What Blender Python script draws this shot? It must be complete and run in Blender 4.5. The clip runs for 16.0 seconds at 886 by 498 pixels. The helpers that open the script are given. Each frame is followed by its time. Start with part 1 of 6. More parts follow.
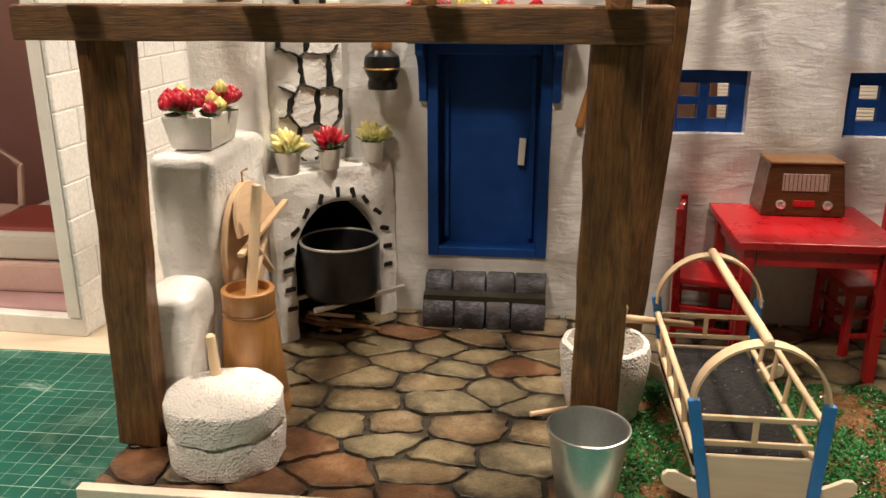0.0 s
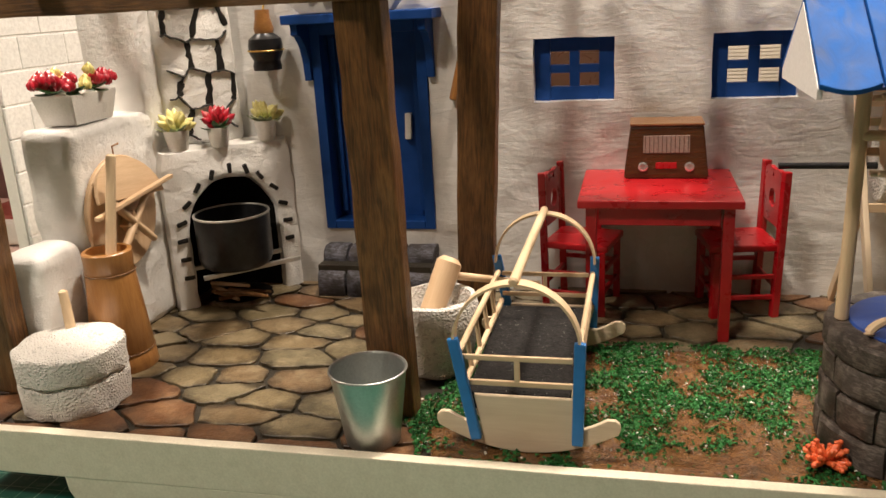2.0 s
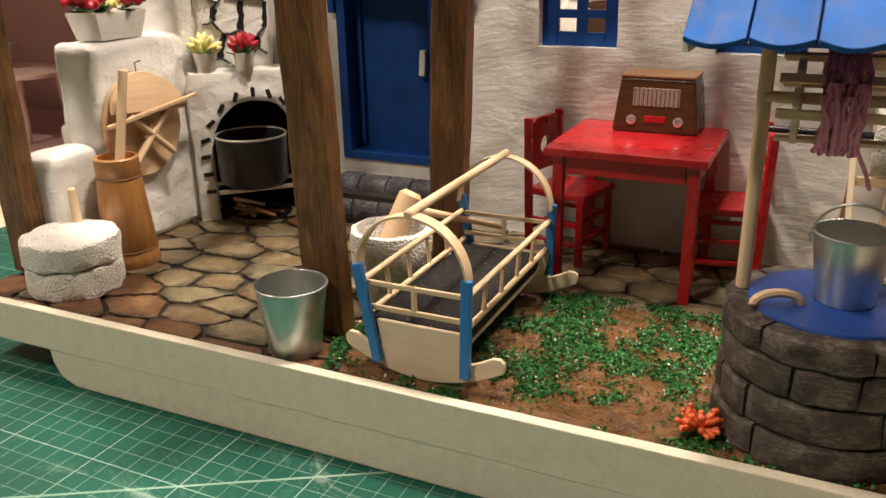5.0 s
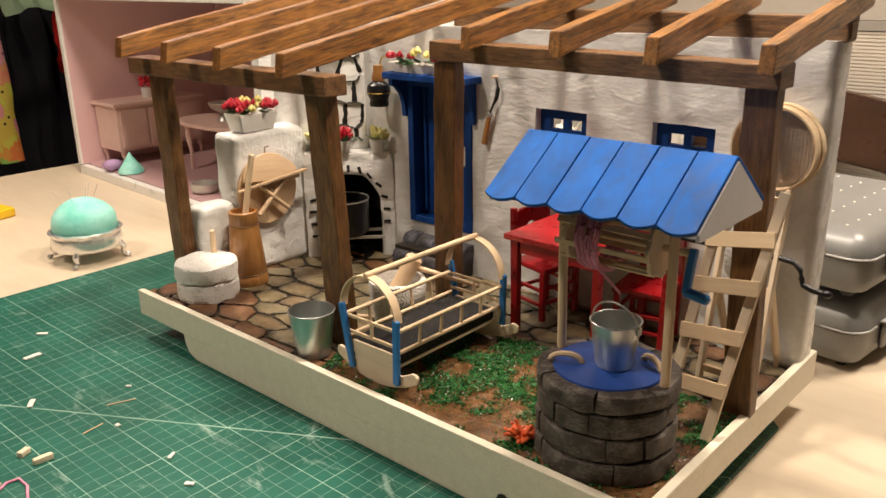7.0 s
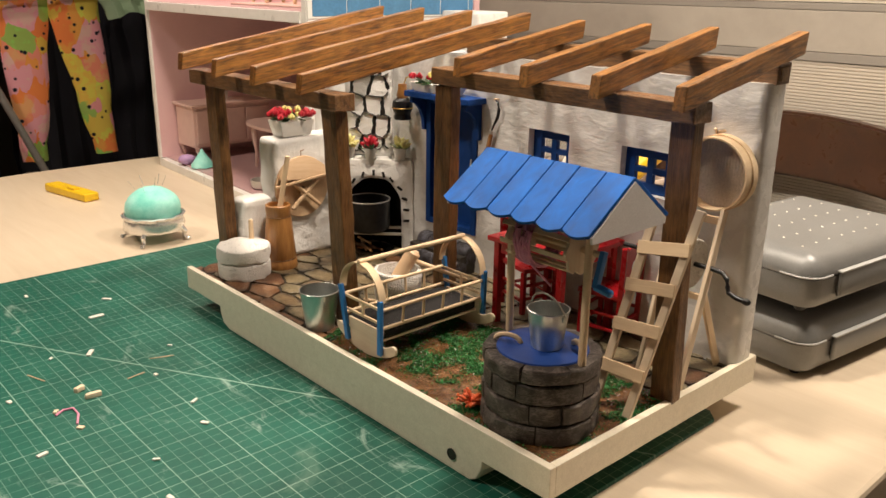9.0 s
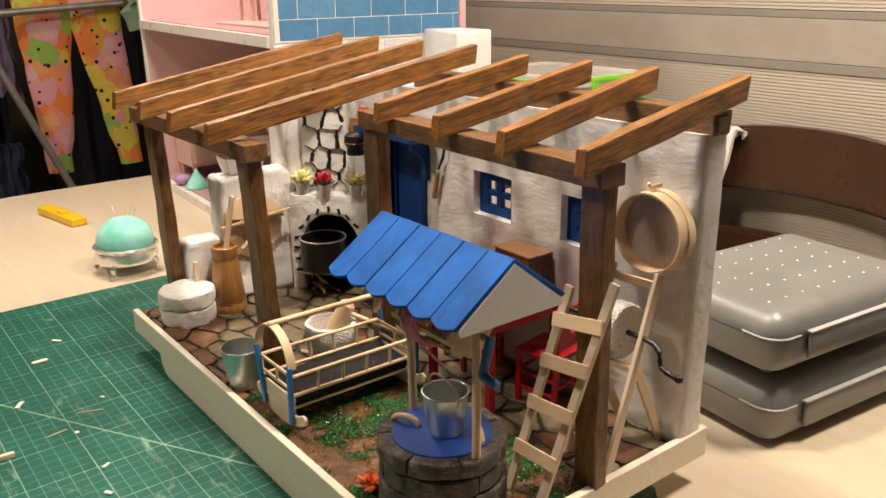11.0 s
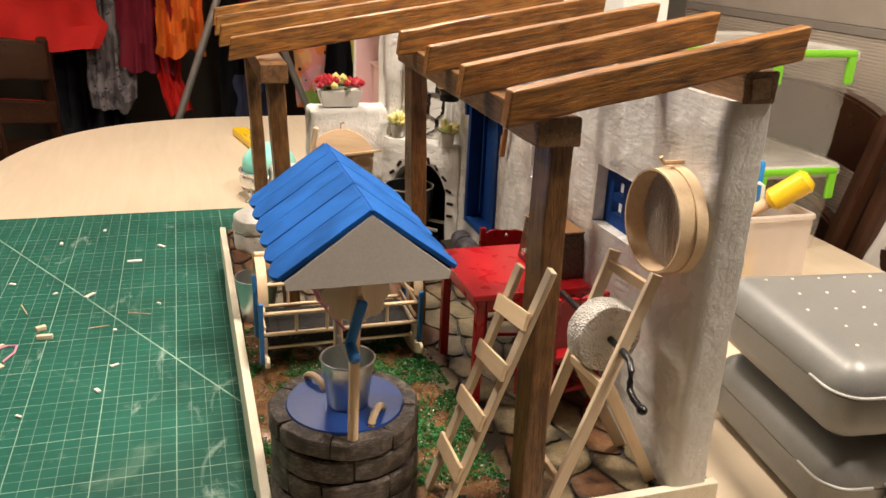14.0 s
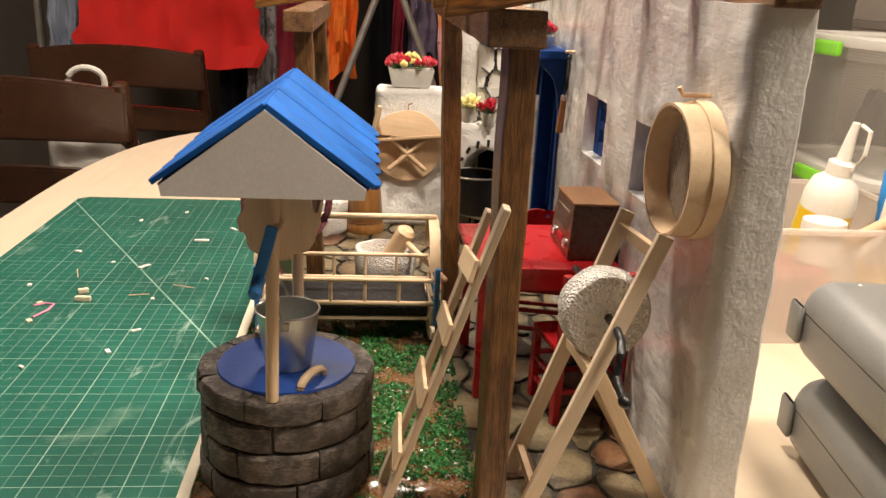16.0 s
------------------------------------
→ **Work required**: Output a faithful copy of the data, with each picture left out.

→ **Exercise output**:
What Blender Python script draws this shot? It must be complete and run in Blender 4.5. The clip runs for 16.0 seconds at 886 by 498 pixels. The helpers that open the script are given. Each frame is followed by its time. Start with part 1 of 6. More parts follow.
0.0 s
2.0 s
5.0 s
7.0 s
9.0 s
11.0 s
14.0 s
16.0 s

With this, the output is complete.